- _INFORMATION PROVIDED_:
***

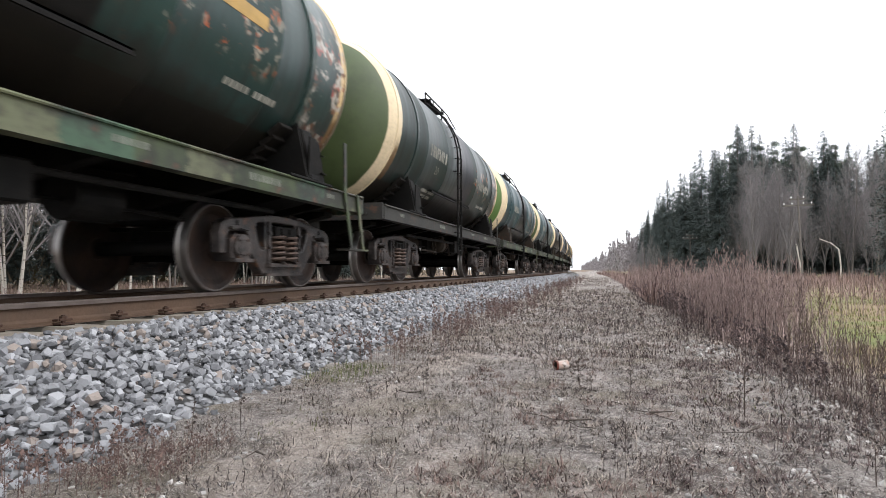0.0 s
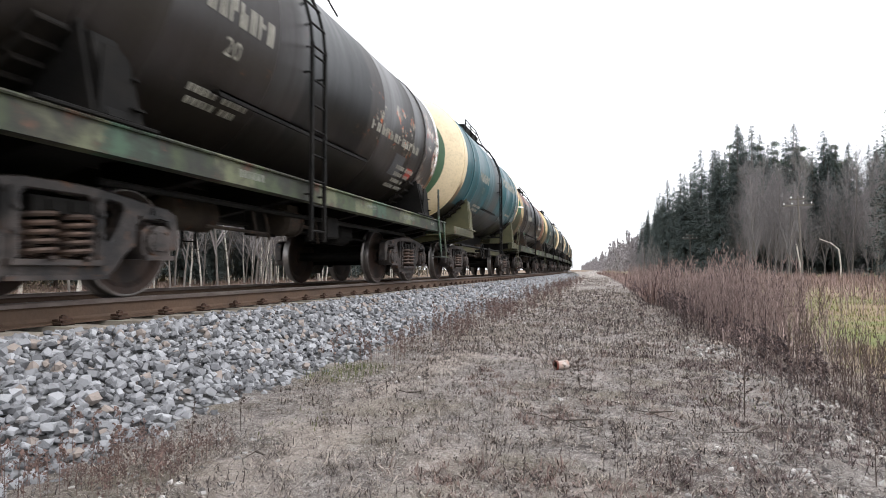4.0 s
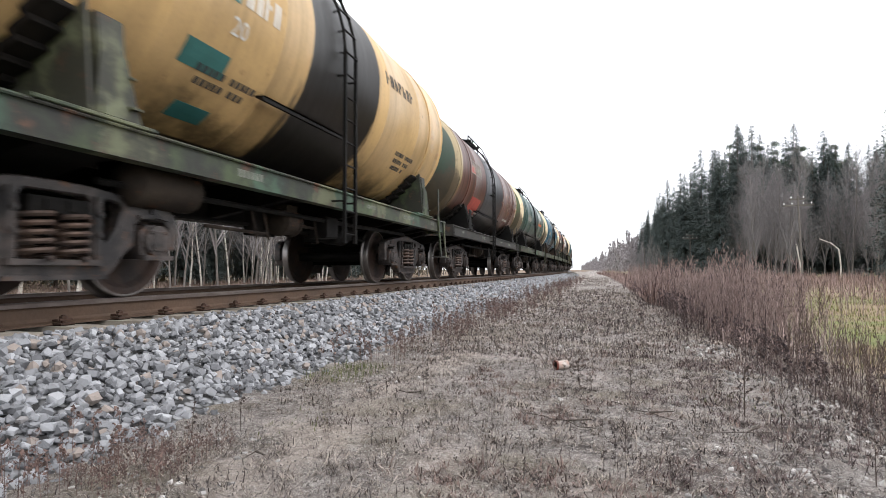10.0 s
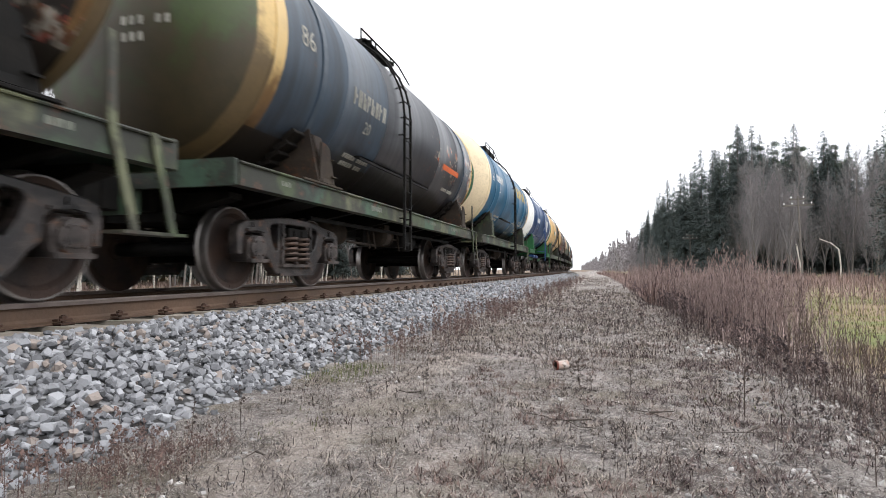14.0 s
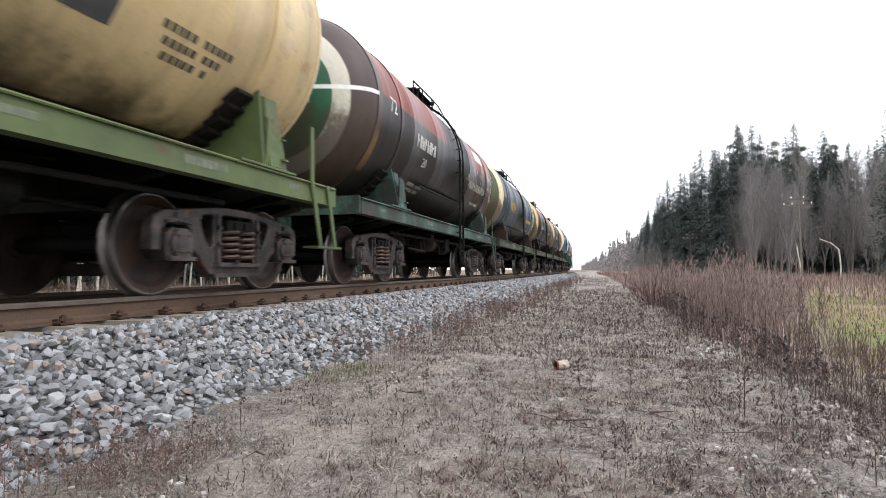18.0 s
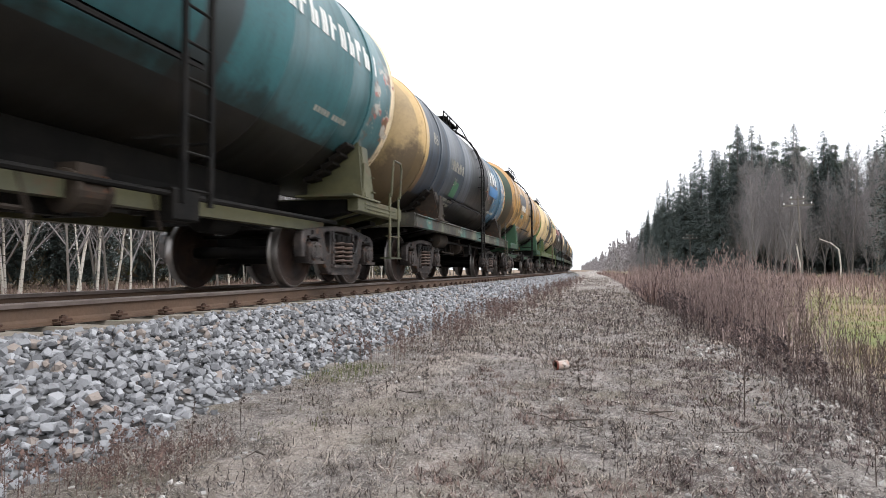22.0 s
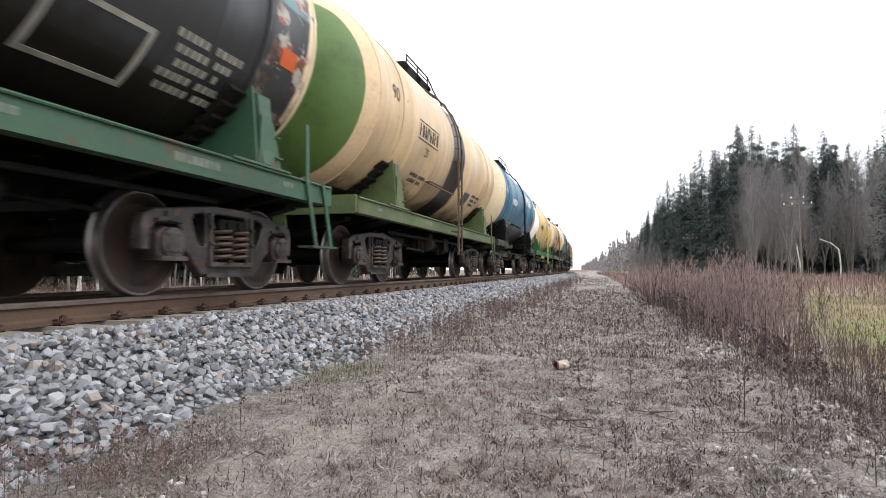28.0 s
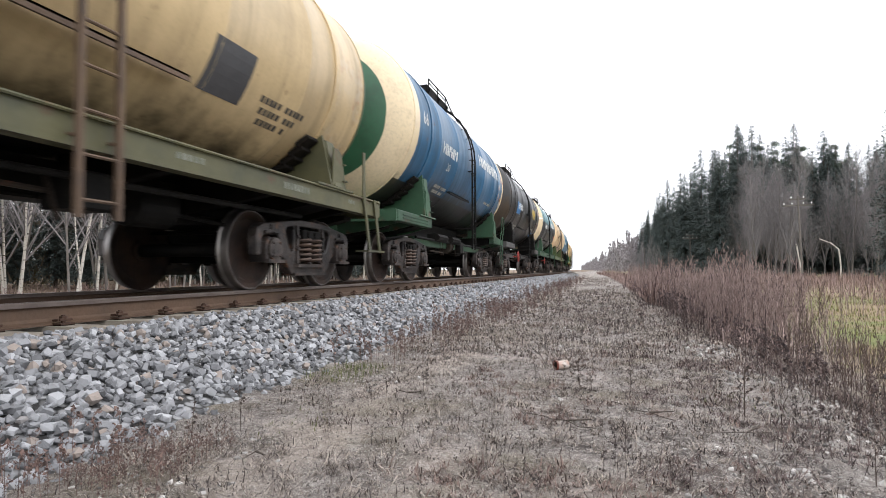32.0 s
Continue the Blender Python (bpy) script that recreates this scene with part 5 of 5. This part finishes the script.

***

Would you set down the listing exactly, omitting pictures?

- _RESPONSE TO THIS TASK_:
0.0 s
4.0 s
10.0 s
14.0 s
18.0 s
22.0 s
28.0 s
32.0 s
Continue the Blender Python (bpy) script that recreates this scene with part 5 of 5. This part finishes the script.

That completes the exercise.